Гляжу в окно — и презираю.
Гляжу в себя — презрен я сам…
…Так вьется по земле червяк,
Рассечен тяжкою лопатой.

Арион, таинственный пушкинский певец? Арион, душа пушкинской (вселенской) поэзии?

Она,да только с рожками,

С трясучей бородой…

В статье «Поэзия Ходасевича» В. Вейдле пишет: «…Поэзия (Ходасевича), от которой отвернуться нельзя,которую нельзя одобрить и на этом успокоиться.

…Не стихи, которые могут писать мастера и ученики… а другие, способные сделаться для нас тем, чем сделались в свое время для нас стихи Блока.

…Впрочем, быть может, надо еще объяснить кому-нибудь, что нас связывает с этим поэтом?..»

Мережковский обмолвился: «Арион эмиграции». Антон Крайний поставил вопросительный, правда, до чрезвычайности вопросительный, знак равенства Ходасевич — Блок.
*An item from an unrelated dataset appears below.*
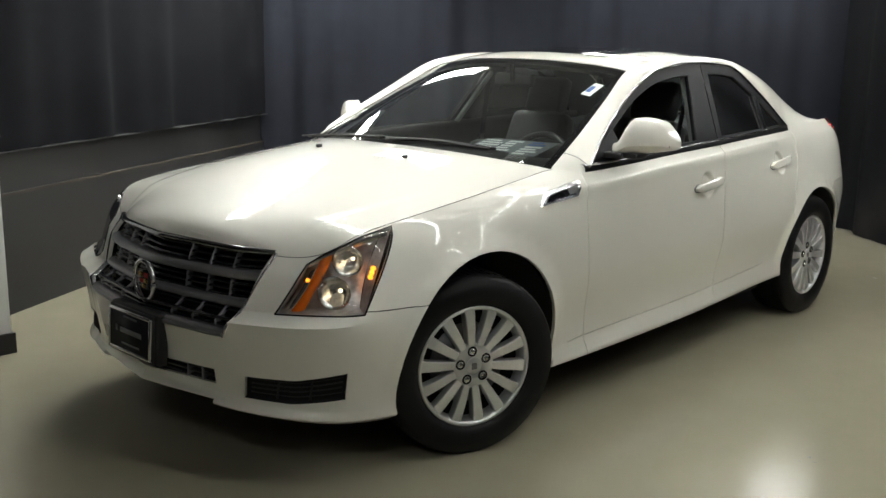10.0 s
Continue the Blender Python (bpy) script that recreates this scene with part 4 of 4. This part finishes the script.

В. Вейдле в обстоятельной статье подводит под эти обмолвки кропотливый многотрудный фундамент. Но обмолвиться много проще, чем «научно обосновать». Да и как обосновать и оправдать в поэзии отсутствие тайны, «крыльев» (Вейдле сам признается: «бескрылый гений»). Как заставить полюбить… отсутствие любви, полное, до конца, к чему бы то ни было? Как скрыть, замаскировать глубочайшую скуку, исходящую от всякой «бескрылости» и «нелюбви»?

Да, критик прав: конечно, ученики так не пишут, на то они и ученики, а Ходасевич первокласснейший мастер. Но для прилежного, умного ученика поэзия эта не является недостижимым образцом. Все дело в способностях и настойчивости. Да, «Ходасевичем» можно «стать». Трудно, чрезвычайно трудно, но можно. Но Ходасевичем — не Пушкиным, не Баратынским, не Тютчевым… не Блоком. И никогда поэтому стихи Ходасевича не будут тем, чем были для нас стихи Блока: они органически на это не способны.
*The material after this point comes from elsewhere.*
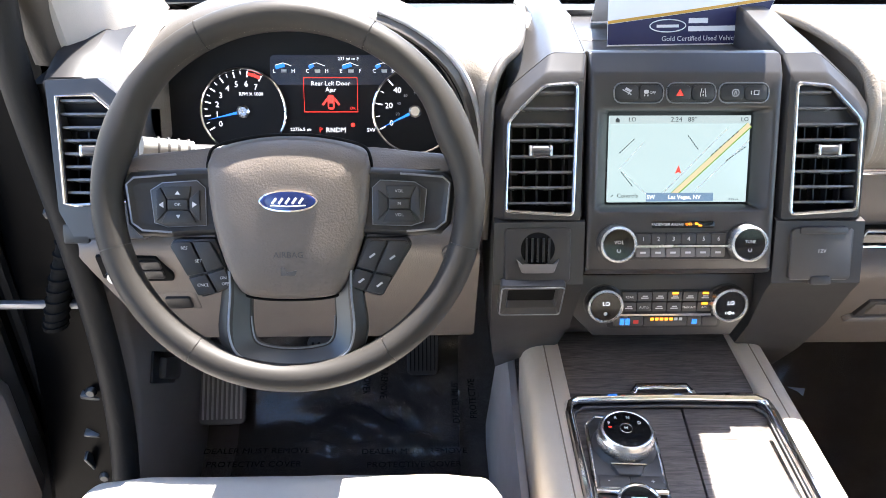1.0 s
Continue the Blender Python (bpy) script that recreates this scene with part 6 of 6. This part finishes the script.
band((0.905, 0.88, 0.60, 0.28), (0.530, 0.528, 0.543, 0.550), (0.538, 0.541, 0.558, 0.565), (0.757, 0.752, 0.746, 0.744), M_INK, "grab_slot", fd, "dark grab slot", 0.02)
part("slot_frame", tube([(0.757, 0.912, 0.534), (0.751, 0.88, 0.543), (0.743, 0.60, 0.560), (0.740, 0.28, 0.567)], 0.003, 8), M_CHROME, fd, "chrome slot edge")
part("slot_frame", tube([(0.757, 0.912, 0.534), (0.751, 0.88, 0.526), (0.743, 0.60, 0.541), (0.740, 0.28, 0.548)], 0.003, 8), M_CHROME, fd, "chrome slot edge")
part("wood_trim", grid_panel((0.26, 1.02, 30), (0.60, 0.70, 8), lambda Y, Z: 0.775 + 0.10 * (Z - 0.60)), M_DOORWOOD, fd, "charcoal wood-grain upper trim")
part("window_ledge", box(0.785, 0.90, 0.24, 1.30, 0.70, 0.725, 0.01), M_DARK, fd)
part("handle_pod", placed(soft_box((0.02, 0.068, 0.052), 0.018, 0.006), Matrix.Translation((0.802, 1.012, 0.612)) @ pose(0, 0, 0, -8)), M_STACK, fd, "dark glossy switch pod")
part("lock_switch", prism(rrect(-0.014, 0.014, -0.024, 0.024, 0.006), 0.0, 0.004, 0.001, frame_of((0.782, 1.036, 0.607), (0, -1, 0), (0.0, 0.15, 1))), M_CHROME, fd, "chrome-framed lock switch")
for dz in (-0.010, 0.010):
    part("lock_button", prism(rrect(-0.010, 0.010, dz - 0.008, dz + 0.008, 0.003), 0.003, 0.006, 0.001, frame_of((0.782, 1.036, 0.607), (0, -1, 0), (0.0, 0.15, 1))), M_BLACK, fd)
part("pull_cup", prism(rrect(-0.07, 0.07, -0.022, 0.022, 0.006), 0.0, 0.006, 0.002, frame_of((0.824, 0.80, 0.435), (0, -1, 0), (0, 0, 1))), M_STACK, fd, "dark pull cup")
part("outer_skin", box(0.885, 0.915, 0.14, 1.34, -0.02, 0.71, 0.01), M_JAMB, fd, "black painted outer skin")
part("door_glass", box(0.848, 0.852, 0.16, 1.25, 0.70, 1.02, 0.0), M_GLASS, fd).visible_shadow = False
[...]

Поэзия Блока прежде всего чудесна, волшебна, происхождение ее таинственно, необъяснимо ни для самого поэта, ни для тех, для кого она чем-то стала.

Блок явление спорное. Сейчас еще трудно сказать, преувеличивает ли его значение поколение, на Блоке воспитанное, или (как иногда кажется), напротив, — преуменьшает. Но одно ясно: стихи Блока — «растрепанная» путаница, поэзия взлетов и падений, и падений в ней, конечно, в тысячу раз больше. Но путаница эта вдруг «как-то», «почему-то» озаряется «непостижимым уму», «райским» светом, за который прощаешь все срывы, после которого пресным кажется «постижимое» совершенство. Этому никакой ученик не может научиться и никакой мастер не может научить. Да, «таким был для нас Блок», и никогда не был, никогда не будет Ходасевич.

Кстати, начав свою статью высокомерным: «…Впрочем, может быть, нужно еще объяснить кому-нибудь…» — В. Вейдле, после подробнейших и обстоятельнейших объяснений на протяжении целого печатного листа, кончает ее гораздо менее уверенно: «…Быть может, это теперь яснее, хотя именно потому, что это правда, это так трудно объяснить, именно потому, что мы все так близки к нему, нам трудно его показать друг другу…» Короче говоря:

— Поверьте, господа, на честное слово.

* * *

И кому, в самом деле, все это понадобилось? Меньше всего, конечно, самому поэту. Ходасевич не заменит нам Блока, «нашим» поэтом не станет. Но поэзия его была и остается образцом ума, вкуса, мастерства, редким и замечательным явлением в русской литературе.